Christian and Occult

I have been watching a lot of Buffy the Vampire Slayer lately. I’m a big fan of the sci-fi, thriller, mystical, punching shows. Anything that takes me away from my own reality and plants me somewhere else, as someone else. When you watch these kinds of shows, though, you tend to open up things in your mind that you wouldn’t have normally thought of.

Oops.

In addition to having an active imagination and depression that makes me over-think absolutely everything, I also have this illogical need for discovery and depth where none is needed, which leads me to my topic today: This completely irrational and personal stream of consciousness about Christians and their blatant rejection of the reality of witchcraft.

It actually started out in reverse, I was watching Buffy walk through a college campus on her first day and people are handing her flyers for parties and protests and, as usual when there is a director that wants you to be annoyed, there was a girl handing out a flyer and said “Have you accepted Jesus as your Lord and Savior?” Buffy walks away annoyed and says a sarcastic comment and I had an AHA moment.

Buffy spends the entire show fighting vampires, demons, and witches at the Hell-Mouth, but, guess who created Hell. Even though it is never mentioned specifically, there are a million small occurrences that relate to the Bible and God and that brought me to a strange thought: If people who live in the real world believe in God and Angels, then it follows that all the things are true. If there are angels, there are demons. If there are demons, they have names (recorded in the bible). If they have names, they have separate personalities and powers. People who claim to be witches or practice Wicca could in fact be summoning real demons and be controlled by their powers which means it is totally plausible that someone in the real world could actually be using magic.

I dabbled myself when I was younger. My parents let me watch The Craft way too young and I was fascinated. I made pentagrams and looked up spells online. I made voodoo dolls and had a wand I used to recite incantations. I had tarot cards and healing crystals. I never was able to do anything, because I never really believed I could and probably because I wasn’t possessed, but the ideas were there. There are many people that truly believe that they are witches, that they can practice magic in this reality. If those people believe so wholeheartedly that they can do these things, who am I, or anyone else, to say that what they believe is not real. I fight with people everyday for my Faith. I believe that God is real. I don’t have a way to prove it except how I feel and my life experiences. There are a billion books about God, a billion experiences by a billion people. There are just as many on practicing magic. We believe God is real because we feel it. So who are we to say that something that was proven to exist in the Bible, does not still exist today.

People still speak in tongues, people still heal other people, why is it that we accept those things as “real”, but when it comes to magic, that is obviously not a reality. We glorify movies and books that portray magic as fun and thrilling, but reject anything to do with the real thing as “science we can’t (or don’t want to) explain.
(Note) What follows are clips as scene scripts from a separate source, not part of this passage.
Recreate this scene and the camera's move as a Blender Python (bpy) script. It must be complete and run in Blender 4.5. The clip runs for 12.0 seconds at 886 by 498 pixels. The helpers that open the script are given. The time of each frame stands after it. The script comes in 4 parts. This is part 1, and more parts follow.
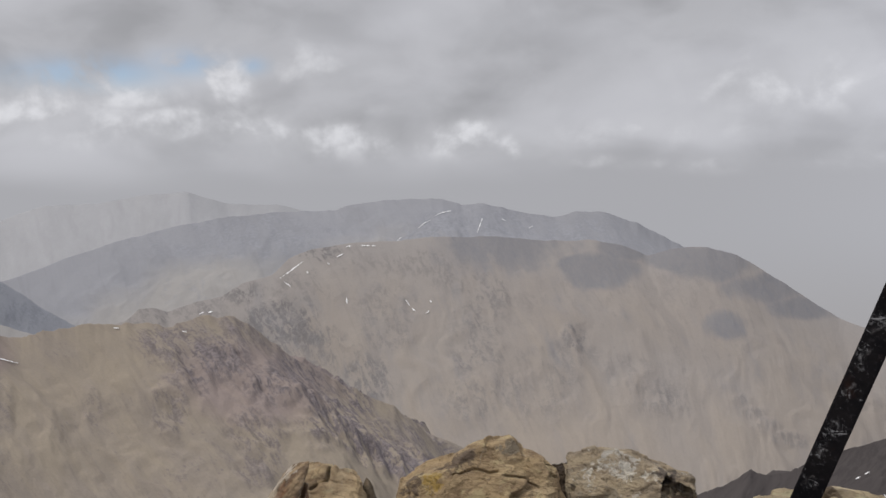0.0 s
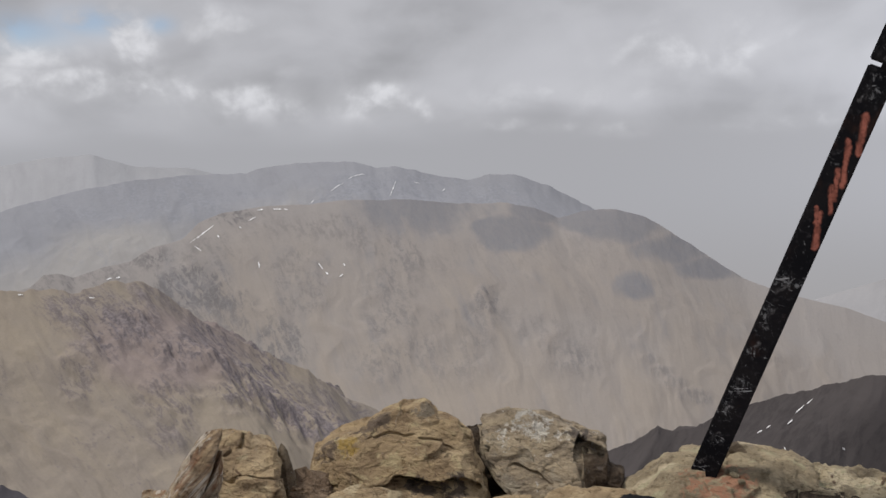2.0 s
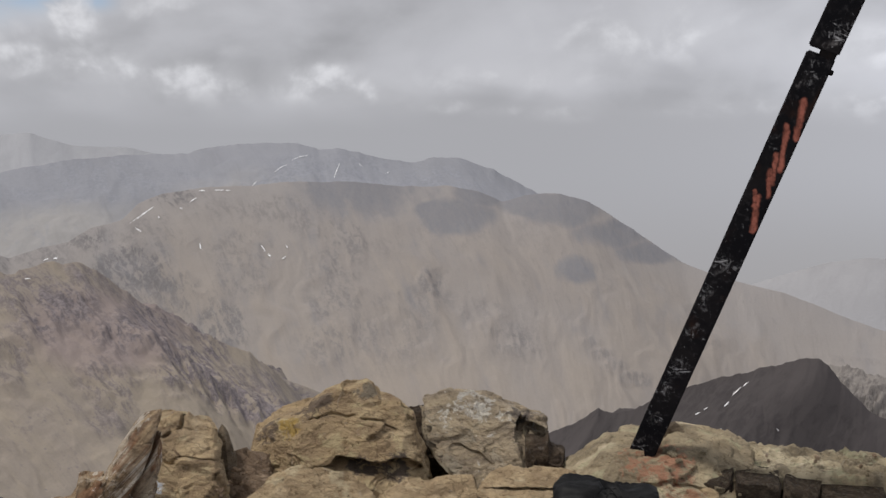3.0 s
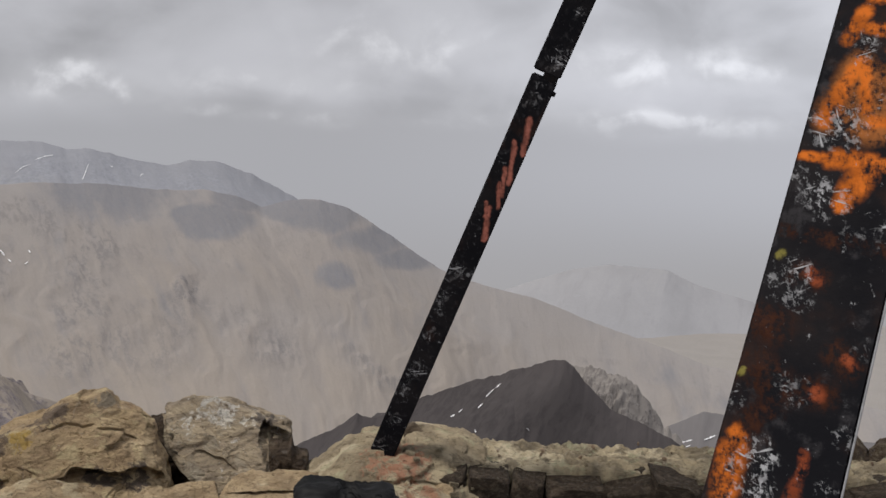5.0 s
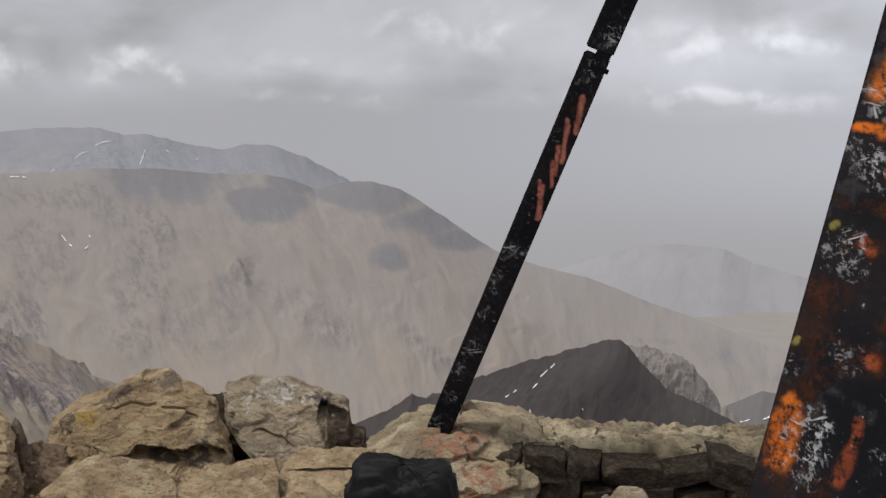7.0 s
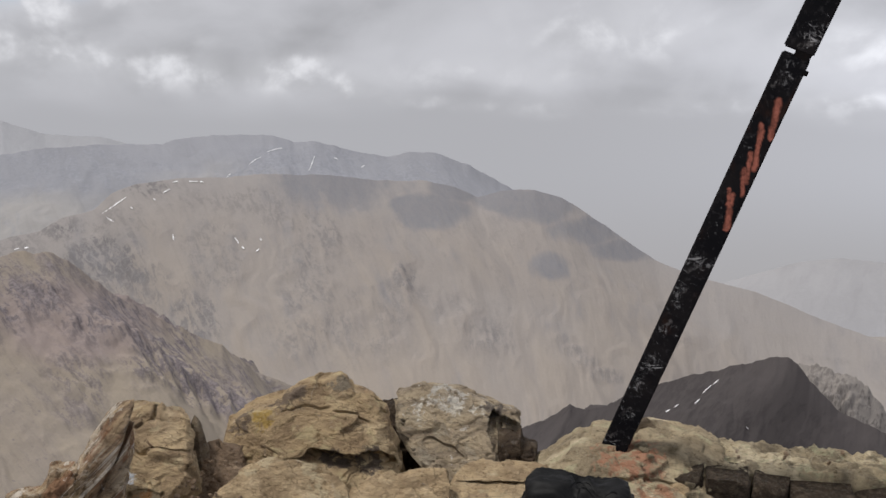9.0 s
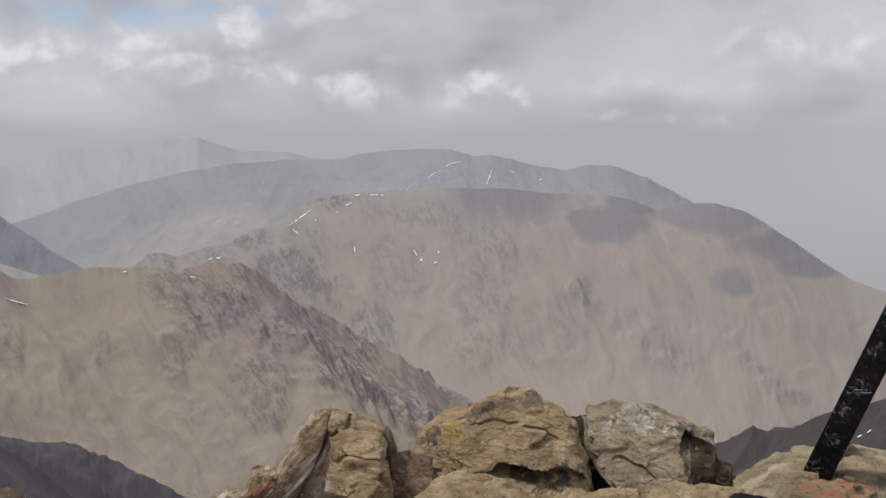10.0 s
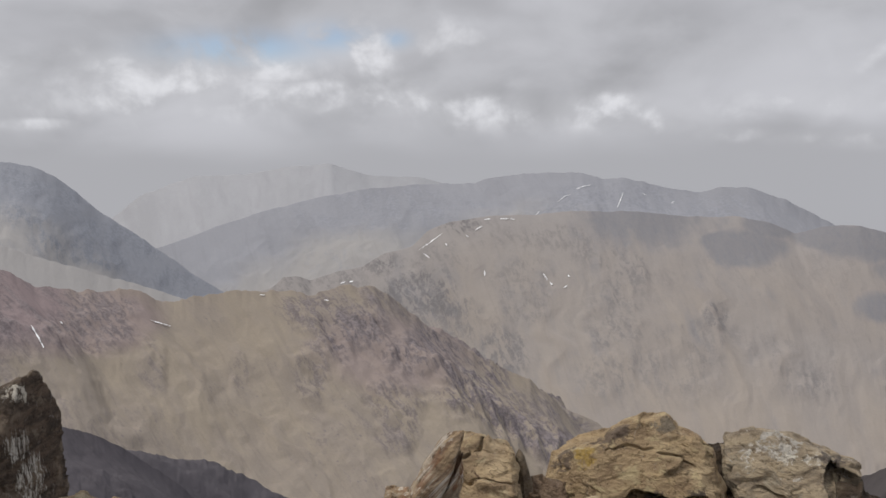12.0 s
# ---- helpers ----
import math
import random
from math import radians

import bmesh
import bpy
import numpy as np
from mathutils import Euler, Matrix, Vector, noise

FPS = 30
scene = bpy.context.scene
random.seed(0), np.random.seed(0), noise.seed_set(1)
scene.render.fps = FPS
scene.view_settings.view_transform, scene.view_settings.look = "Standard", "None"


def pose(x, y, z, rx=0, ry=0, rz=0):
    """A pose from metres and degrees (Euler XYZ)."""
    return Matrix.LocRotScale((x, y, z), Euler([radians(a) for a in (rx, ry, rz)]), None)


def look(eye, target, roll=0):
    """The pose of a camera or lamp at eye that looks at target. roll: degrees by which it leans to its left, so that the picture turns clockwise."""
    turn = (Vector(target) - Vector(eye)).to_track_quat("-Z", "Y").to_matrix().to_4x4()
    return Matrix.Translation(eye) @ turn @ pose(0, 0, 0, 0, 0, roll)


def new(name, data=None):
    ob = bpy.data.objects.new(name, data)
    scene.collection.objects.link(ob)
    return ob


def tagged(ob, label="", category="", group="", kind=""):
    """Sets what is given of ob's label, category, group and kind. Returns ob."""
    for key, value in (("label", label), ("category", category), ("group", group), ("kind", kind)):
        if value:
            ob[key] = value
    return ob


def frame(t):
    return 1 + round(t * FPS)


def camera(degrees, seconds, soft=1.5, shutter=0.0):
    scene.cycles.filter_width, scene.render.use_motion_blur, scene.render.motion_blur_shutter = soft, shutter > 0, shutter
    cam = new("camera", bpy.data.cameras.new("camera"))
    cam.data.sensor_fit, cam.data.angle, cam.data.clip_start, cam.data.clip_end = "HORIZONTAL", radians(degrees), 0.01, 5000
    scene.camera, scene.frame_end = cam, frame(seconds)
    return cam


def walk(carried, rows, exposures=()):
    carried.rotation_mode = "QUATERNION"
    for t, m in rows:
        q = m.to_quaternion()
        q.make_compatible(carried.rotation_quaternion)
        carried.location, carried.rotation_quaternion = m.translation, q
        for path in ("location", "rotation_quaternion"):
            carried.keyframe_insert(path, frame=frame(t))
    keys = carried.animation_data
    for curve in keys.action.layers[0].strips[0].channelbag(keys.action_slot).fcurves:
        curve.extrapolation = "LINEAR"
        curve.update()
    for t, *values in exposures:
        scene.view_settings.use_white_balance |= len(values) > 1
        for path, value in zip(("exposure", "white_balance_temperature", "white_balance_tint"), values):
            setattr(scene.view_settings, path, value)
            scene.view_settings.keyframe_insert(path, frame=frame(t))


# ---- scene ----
cam = camera(45.63, 12.0)
PATH = [
    (0, pose(0.013, 0.006, 1.655, 84.51, 1.08, 0.01)),
    (0.5, pose(0.018, 0.014, 1.654, 83.97, 1.42, -1.04)),
    (1, pose(0.014, 0.011, 1.656, 83.51, 1.37, -2.31)),
    (1.5, pose(0.013, 0.011, 1.657, 82.98, 1.12, -3.60)),
    (2, pose(0.011, 0.017, 1.656, 82.42, 0.85, -4.70)),
    (2.5, pose(0.010, 0.016, 1.653, 81.87, 0.54, -5.65)),
    (3, pose(0.012, 0.020, 1.649, 81.47, 0.02, -7.68)),
    (3.5, pose(0.022, 0.011, 1.653, 81.74, -1.06, -12.16)),
    (3.7, pose(0.023, 0.008, 1.654, 82.15, -1.25, -14.40)),
    (5.3, pose(0.044, -0.070, 1.664, 81.83, -2.20, -21.42)),
    (5.5, pose(0.045, -0.071, 1.664, 81.68, -2.21, -22.23)),
    (6, pose(0.046, -0.074, 1.664, 81.36, -2.26, -23.58)),
    (6.5, pose(0.041, -0.073, 1.662, 81.07, -1.65, -21.12)),
    (7, pose(0.032, -0.078, 1.662, 80.91, -1.13, -17.74)),
    (7.2, pose(0.031, -0.076, 1.661, 80.90, -1.05, -16.50)),
    (8.8, pose(0.009, 0.010, 1.648, 81.11, -1.00, -10.10)),
    (9, pose(0.007, 0.015, 1.647, 81.20, -0.96, -8.94)),
    (9.5, pose(-0.009, 0.019, 1.650, 81.50, -0.71, -4.98)),
    (10, pose(-0.033, 0.033, 1.648, 81.84, -0.05, 0.60)),
    (10.5, pose(-0.053, 0.044, 1.644, 82.15, 0.48, 6.48)),
    (11, pose(-0.062, 0.060, 1.636, 82.51, 0.96, 12.30)),
    (11.5, pose(-0.049, 0.037, 1.638, 83.03, 1.24, 14.18)),
    (12, pose(-0.039, 0.026, 1.646, 83.19, 0.91, 7.59)),
]
walk(cam, PATH, [(0, -0.06), (3.7, -0.07), (5.3, -0.05), (7.2, -0.05), (8.8, 0.07), (9.5, 0.05), (10.2, 0.02), (11, 0.0), (12, 0.0)])

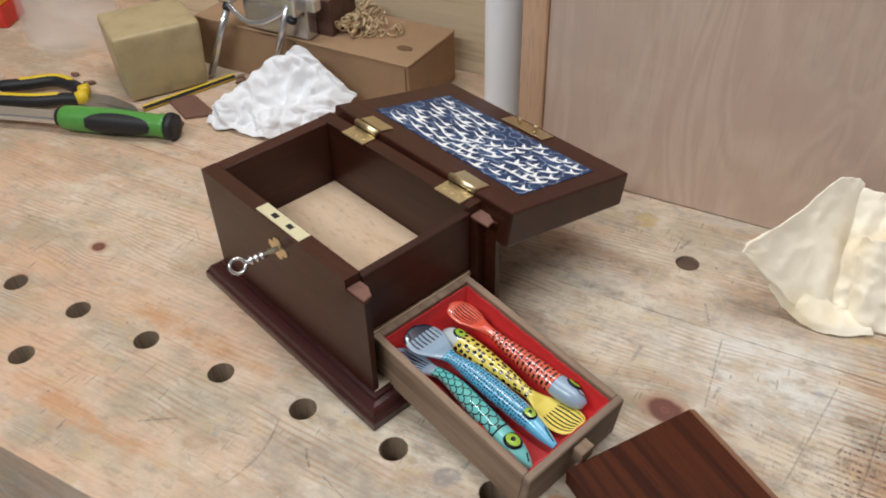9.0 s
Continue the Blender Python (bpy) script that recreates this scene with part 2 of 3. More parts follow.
KNOTS = [(0.323, 0.084, 0.0062), (0.152, 0.115, 0.0118), (0.416, 0.038, 0.0035), (-0.348, 0.067, 0.006), (-0.376, 0.004, 0.006)]
OCHRE, RUST, SLATE, BLUISH, UMBER, MILK = (0.55, 0.37, 0.12), (0.54, 0.27, 0.125), (0.24, 0.225, 0.225), (0.33, 0.37, 0.44), (0.24, 0.16, 0.105), (0.76, 0.74, 0.68)
# wide uneven fields of colour: place, half widths, turn
FIELDS = [
    (0.205, 0.185, 0.085, 0.055, 4, MILK, 0.9), (0.03, -0.045, 0.11, 0.045, 0, (0.33, 0.285, 0.225), 0.8), (0.33, 0.112, 0.065, 0.026, -4, (0.46, 0.25, 0.12), 0.95), (0.375, 0.125, 0.05, 0.014, 0, OCHRE, 0.6),
    (0.33, 0.126, 0.020, 0.010, 0, SLATE, 0.85), (0.31, 0.062, 0.050, 0.020, 0, SLATE, 0.75), (0.358, 0.014, 0.022, 0.010, -15, SLATE, 0.7),
    (-0.21, 0.022, 0.12, 0.011, -4, RUST, 0.8), (-0.22, -0.078, 0.11, 0.010, -3, RUST, 0.7), (0.135, -0.045, 0.10, 0.030, 0, (0.60, 0.57, 0.47), 0.7),
    (0.33, -0.072, 0.12, 0.018, 2, RUST, 0.55), (0.10, 0.30, 0.09, 0.05, 0, (0.50, 0.41, 0.29), 0.5)]
# small stains: spilt drops, filler, ink
STAINS = [
    (0.1275, -0.0253, 0.0065, 0.0048, 0, OCHRE, 0.8), (0.1428, -0.0179, 0.006, 0.0045, 0, OCHRE, 0.6), (0.1629, -0.0326, 0.0075, 0.0055, 0, OCHRE, 0.9),
    (0.2061, -0.0566, 0.005, 0.004, 0, OCHRE, 0.7), (0.075, 0.322, 0.011, 0.011, 0, OCHRE, 0.6), (0.352, 0.101, 0.006, 0.005, 0, BLUISH, 0.8),
    (0.271, 0.163, 0.009, 0.006, 0, UMBER, 0.6), (0.043, -0.004, 0.010, 0.008, 20, SLATE, 0.75), (0.245, 0.178, 0.004, 0.003, 0, BLUISH, 0.5),
    (-0.123, -0.057, 0.011, 0.0065, 25, (0.42, 0.28, 0.18), 0.55), (-0.272, -0.026, 0.007, 0.019, -8, (0.44, 0.33, 0.22), 0.5), (0.115, 0.012, 0.008, 0.006, 0, RUST, 0.8)]
# cuts, rubbed pencil or metal marks, chalk: from, to, half width
CUTS = [
    (0.118, 0.310, 0.1135, 0.296, 0.0022), (-0.172, -0.062, -0.150, -0.048, 0.0011), (-0.045, -0.066, 0.115, -0.066, 0.0007), (-0.03, -0.040, 0.055, -0.070, 0.0007),
    (0.010, -0.050, 0.090, -0.085, 0.0009), (-0.052, -0.028, -0.047, -0.034, 0.0012), (-0.046, -0.034, -0.042, -0.038, 0.0012), (0.289, 0.19, 0.262, -0.045, 0.0010),
    (0.2975, 0.178, 0.2945, 0.171, 0.0014), (0.285, 0.127, 0.287, 0.121, 0.0013), (0.265, 0.137, 0.263, 0.131, 0.0014), (0.345, 0.118, 0.347, 0.110, 0.0016), (0.20, -0.0515, 0.62, -0.0515, 0.0008)]
RUBS = [
    (0.119, 0.166, 0.117, 0.150, 0.0022), (0.181, 0.152, 0.179, 0.140, 0.0016), (0.171, 0.20, 0.176, 0.13, 0.0010), (0.255, 0.19, 0.236, 0.09, 0.0010),
    (0.2835, -0.012, 0.2835, -0.024, 0.0016), (-0.02, -0.075, 0.035, -0.045, 0.0011), (0.02, -0.035, 0.10, -0.055, 0.0014), (0.367, 0.209, 0.44, 0.208, 0.0020), (0.10, -0.07, 0.20, -0.048, 0.0012), (0.15, 0.235, 0.158, 0.215, 0.0016)]
CHALK_LINES = [(0.300, -0.0245, 0.366, -0.0250, 0.0017), (0.286, -0.030, 0.302, -0.0245, 0.0012), (0.283, -0.017, 0.286, -0.021, 0.0013), (0.335, -0.045, 0.339, -0.043, 0.0014)]
ARCS = [(-0.150, -0.045, 0.072, -0.45, 0.42), (0.045, -0.150, 0.100, 1.1, 2.1)]


def plywood():
    """Rotary-cut veneer: soft flame figure standing upright, with faint stains."""
    p = Paint("plywood_panel", (0.69, 0.525, 0.425), 0.5)
    v = p.coords(scale=(1, 1, 0.28))
    f = p.noise(v, 9, 3, 0.5, 0.8)
    lines = ((f * 14).fract() - 0.5).abs().ramp(0.05, 0.42)
    p.layer((0.55, 0.385, 0.30), lines * 0.38)
    p.layer((0.59, 0.42, 0.33), p.noise(v, 26, 5, 0.65, 0.5).ramp(0.46, 0.68) * 0.55)
    p.layer((0.53, 0.42, 0.36), p.noise(p.coords(move=(2, 2, 2)), 6, 5, 0.65).ramp(0.48, 0.70) * 0.45)
    p.layer((0.76, 0.61, 0.50), p.noise(p.coords(move=(5, 1, 4)), 11, 5, 0.65).ramp(0.52, 0.70) * 0.4)
    grain = p.noise(p.coords(scale=(1, 1, 0.05)), 420, 3, 0.6)
    p.layer((0.44, 0.31, 0.24), grain.ramp(0.52, 0.72) * 0.22)
    p.bump(grain, 0.1, 0.0004)
    return p.done()


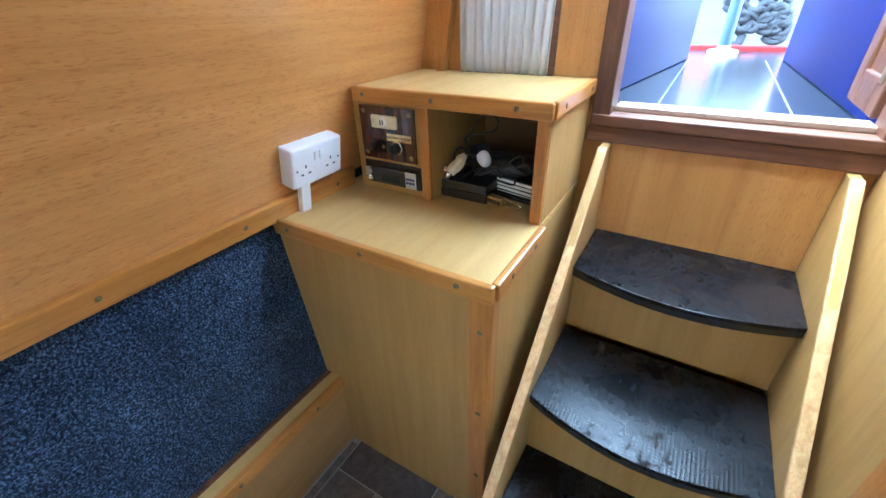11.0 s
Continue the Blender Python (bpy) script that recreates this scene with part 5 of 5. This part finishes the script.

Why do we as Christians pick and choose what we think is real from the Bible and what isn’t? Is it not acceptable that maybe every part of the bible is actually true and is still true to this day? And why is it that we believe Jesus is going to come back and bring hell fire and war and unleash all this terror on the world and demons will play, but we don’t actually believe demons are real?

There are so many holes in the logic of the everyday Christian. You can’t just pick and choose what parts you want to believe. It’s an all or nothing scenario. Just because you don’t like it or don’t understand it doesn’t mean it’s not real and doesn’t actually exist. I’m not saying we should all seek out witches and burn them, I’m just laying out the reality that it’s possible that everything is true, all the stories, all the fairy tales; everything is true and we only want to believe a small part.